Push Ranges difference in ICM

    • matel17
      matel17
      Bronze
      Joined: 11.07.2010 Posts: 1,278
      I was playing around with the ICM trainer and put these as stack sizes of 4 players:

      BB 5000, SB 3000, BU 1100, CO 900. When the game is 6 handed their push ranges are: CO: 32.1%, BU: 32.1%, SB 37.25% and BB 100%.

      When the game is 9 handed push ranges change dramatically despite the same stack sizes: CO: 17%, BU: 19.4%, SB: 24.5% and BB 100%.

      Blinds are kept at 100/200.

      Where does this difference come from? Why push so much tighter in 9 handed when there are 4 players left?

      Does the ICM justify pushing wider for 6 handed because the money is farther away? If this is so shouldn't the CO go wider in 9-handed since he's very short-stacked? (I assume that 6-handed payout structure is always 66% 1st place and 33% for 2nd while 9-handed is the standard 50-30-20).

      Anyone who's in maths care to give an explanation for this difference?
  • 4 replies
    • akrammon
      akrammon
      Bronze
      Joined: 17.05.2009 Posts: 3,142
      In a 9max game this is the bubble. You have put the bigstack on the BB, and on a bubble noone wants to shove into the BS, everyone is waiting for someone else to shove into him. If one shortie (or the midstack) collides with the BS there is significant chances that the other 2 get ITM right away, that means a lot.

      In reality CO might want to be a bit wider as he is about to loose FE, and SB wants to be tighter for the same reason.
    • pzhon
      pzhon
      Bronze
      Joined: 17.06.2010 Posts: 1,151
      In your example, you have players pushing in front of the big stack who is not very risk averse. In that situations, adding risk aversion to the pusher means the pusher should be tighter. So, players should be tighter on the bubble in a 50-30-20 SNG than before the bubble of a 65-35 SNG.
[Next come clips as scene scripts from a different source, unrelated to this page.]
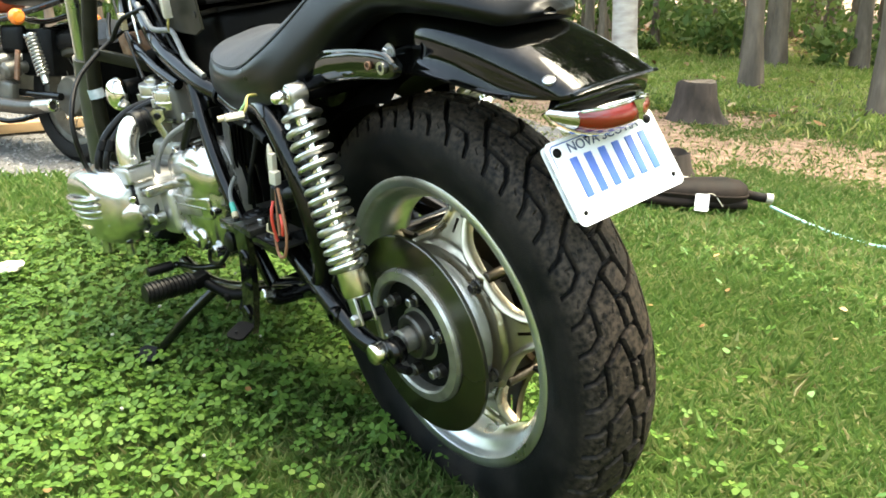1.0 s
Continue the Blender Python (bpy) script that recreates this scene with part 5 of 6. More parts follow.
def clover_share(x, y):
    """Clover grows thickest beside the motorcycle's left side."""
    v = noise.noise((x * 1.6, y * 1.6, 12.0))
    d = min(1.0, max(0.0, (0.05 - x + 0.15 * v) / 0.45)) * min(1.0, max(0.0, (0.75 - y) / 0.6))
    loose = 0.07 * max(0.0, noise.noise((x * 2.3, y * 2.3, 4.0)) + 0.2)
    return max(0.0, min(1.0, max(0.85 * d * (1 + 0.6 * v), loose)))


def lawn_share(x, y):
    d, g = zone(x, y)
    thin = 0.93 + 0.07 * min(1.0, max(0.0, 2.5 * noise.noise((x * 1.3, y * 1.3, 9.0)) + 0.5))
    return max(0.0, 1 - thin * d) * max(0.0, 1 - 1.1 * g)


grass_green = leaf_material("grass_green", [(0.0, (0.072, 0.150, 0.036)), (0.4, (0.116, 0.215, 0.056)), (0.7, (0.175, 0.262, 0.078)), (0.9, (0.27, 0.31, 0.13)), (1.0, (0.40, 0.38, 0.21))], 0.6, 0.40, 2.2)
grass_dry_sunlit = leaf_material("grass_dry_sunlit", [(0.0, (0.10, 0.19, 0.055)), (0.4, (0.24, 0.29, 0.115)), (0.75, (0.42, 0.39, 0.20)), (1.0, (0.62, 0.54, 0.34))], 0.6, 0.25, 3.0)
clover_green = leaf_material("clover_green", [(0.0, (0.042, 0.096, 0.015)), (0.4, (0.064, 0.134, 0.022)), (0.8, (0.096, 0.174, 0.031)), (1.0, (0.18, 0.235, 0.062))], 0.55, 0.3, 3.0)


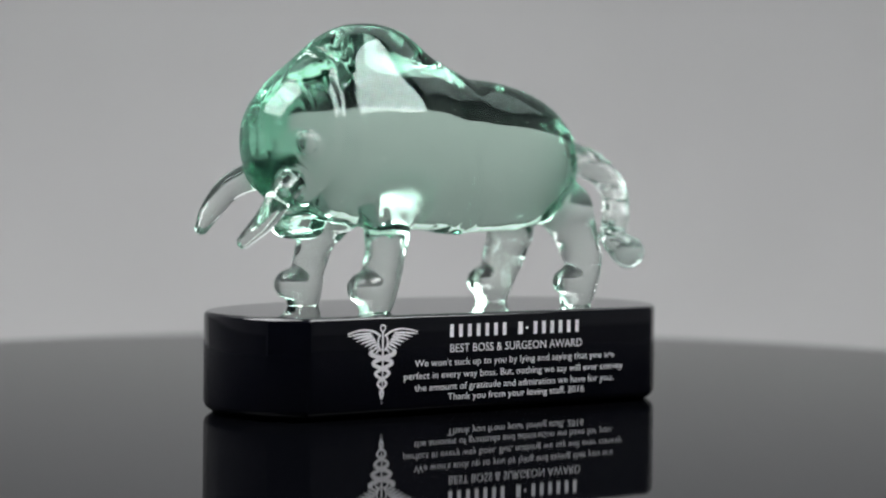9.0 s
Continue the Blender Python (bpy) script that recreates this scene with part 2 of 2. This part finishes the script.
def torso(p):
    rump = join(slump(p, (28.5, 10, 100), (34, 28, 28.5)), ell(p, (24, 9.5, 108), (31, 17, 23)), 9)
    waist = slump(p, (-4, 8.5, 103), (46, 27.5, 31))
    shoulder = slump(p, (-39, 7, 106), (36.5, 31, 30.5))
    hump = ell(p, (-37.0, 8.0, 126), (33, 19, 29.5))
    head = ell(p, (-70, 7, 107.3), (21.8, 23, 26))
    d = join(shoulder, head, 16)
    d = join(d, hump, 15)
    d = join(d, join(waist, rump, 11), 14)
    # the pressed folds under the belly, the seam on the far flank, and the unevenness of hand-worked glass
    x, y, z = p[..., 0], p[..., 1], p[..., 2]
    d = d - 1.8 * np.exp(-(x / 9.0) ** 2)
    fold = x + 3 + 0.10 * (z - 100)
    low = np.clip((y - 6) / -6, 0, 1) * np.clip((112 - z) / 24, 0, 1)
    d = d + 0.85 * low * np.exp(-(fold / 7.5) ** 2) * np.cos(fold * 0.80)
    far = np.clip((y - 12) / 6, 0, 1) * np.clip((114 - z) / 14, 0, 1)
    seam = x - 9 - 0.12 * (z - 100) + 0.004 * (z - 100) ** 2
    d = d + far * 0.17 * np.exp(-(seam / 5.0) ** 2) * np.cos(seam * 1.1)
    # drawn folds where the legs were pulled out of the body
    roots = np.exp(-((x + 42) / 19) ** 2) + np.exp(-((x - 46) / 17) ** 2)
    below = np.clip((98 - z) / 14, 0, 1) * roots
    d = d + below * (0.50 * np.sin(0.48 * x + 0.20 * z + 0.03 * y) + 0.35 * np.sin(0.30 * z - 0.16 * x + 1.0))
    # the crease behind the cheeks, and the hollow below the brow
    out = np.clip((np.abs(y - 7) - 8) / 8, 0, 1)
    crease = x + np.where(y < 7, 63, 70) + 0.16 * (112 - z) + 0.0035 * (z - 112) ** 2
    d = d + np.where(y < 7, 1.5, 0.5) * out * np.exp(-(crease / 3.0) ** 2) * np.clip((142 - z) / 12, 0, 1)
    for s in (1, -1):
        d = d + 1.6 * np.exp(-(((x + 74) / 7) ** 2 + ((y - 7 - s * 21) / 8) ** 2 + ((z - 116) / 9) ** 2))
    # the brow ridge, then the wrinkles of the neck
    fore = np.clip((-42 - x) / 18, 0, 1) * np.clip((z - 112) / 14, 0, 1)
    d = d - 1.3 * fore * np.exp(-((y - 7.5) / 3.6) ** 2)
    neck = x + 57 + 0.25 * (z - 118) - 0.10 * np.abs(y - 7)
    high = 1 / (1 + np.exp(-(z - 100) / 4))
    d = d + 0.09 * high * np.exp(-(neck / 5.0) ** 2) * np.cos(neck * 1.25) * np.clip(np.abs(y - 7) / 10, 0, 1)
    # drawn streaks where the gather was closed at rump and brow
    back = np.clip((x - 34) / 14, 0, 1)
    d = d + 0.07 * back * np.sin(0.42 * (y - 10) + 0.05 * (z - 100) + 1.2 * np.sin(0.07 * z)) * np.clip((128 - z) / 12, 0, 1)
    brow = np.clip((-62 - x) / 12, 0, 1)
    d = d + 0.06 * brow * np.sin(0.40 * (y - 7) + 0.9 * np.sin(0.09 * z + 1.0))
    return d + 0.15 * np.sin(0.16 * x + 1.3 * np.sin(0.11 * z)) * np.sin(0.19 * y + 0.5 + 0.04 * x) * np.sin(0.15 * z + 1.0)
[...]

      With other stack sizes, you may find that it is right to push a wider range when the risk aversion of all players increases. The cost of getting called may be outweighed by the lower chance that anyone can call even when they put you on a wide range.

      It's a common misconception that when you have a short stack, you should panic and push widely in front of several players. Usually it isn't good to do this.
    • matel17
      matel17
      Bronze
      Joined: 11.07.2010 Posts: 1,278
      So is it correct to say that the biggest issue here is fold equity?
    • pzhon
      pzhon
      Bronze
      Joined: 17.06.2010 Posts: 1,151
      No, fold equity isn't the point at all. Your opponents call less in the 50-30-20 tournament, and yet it is still right not to push as widely even though you have more fold equity.

      The big stack in the big blind is not risk averse. If you push a wide range he gets to call you a lot. If you get your whole stack in on a coin flip, how do you feel? That is a disaster if it is the bubble. It's not so bad if it is not the bubble and you will probably have to double up at some point to make the money. When you are risk averse and you are pushing into a bigger stack who is not risk-averse, you have to push a tighter range than you could if you were not risk-averse.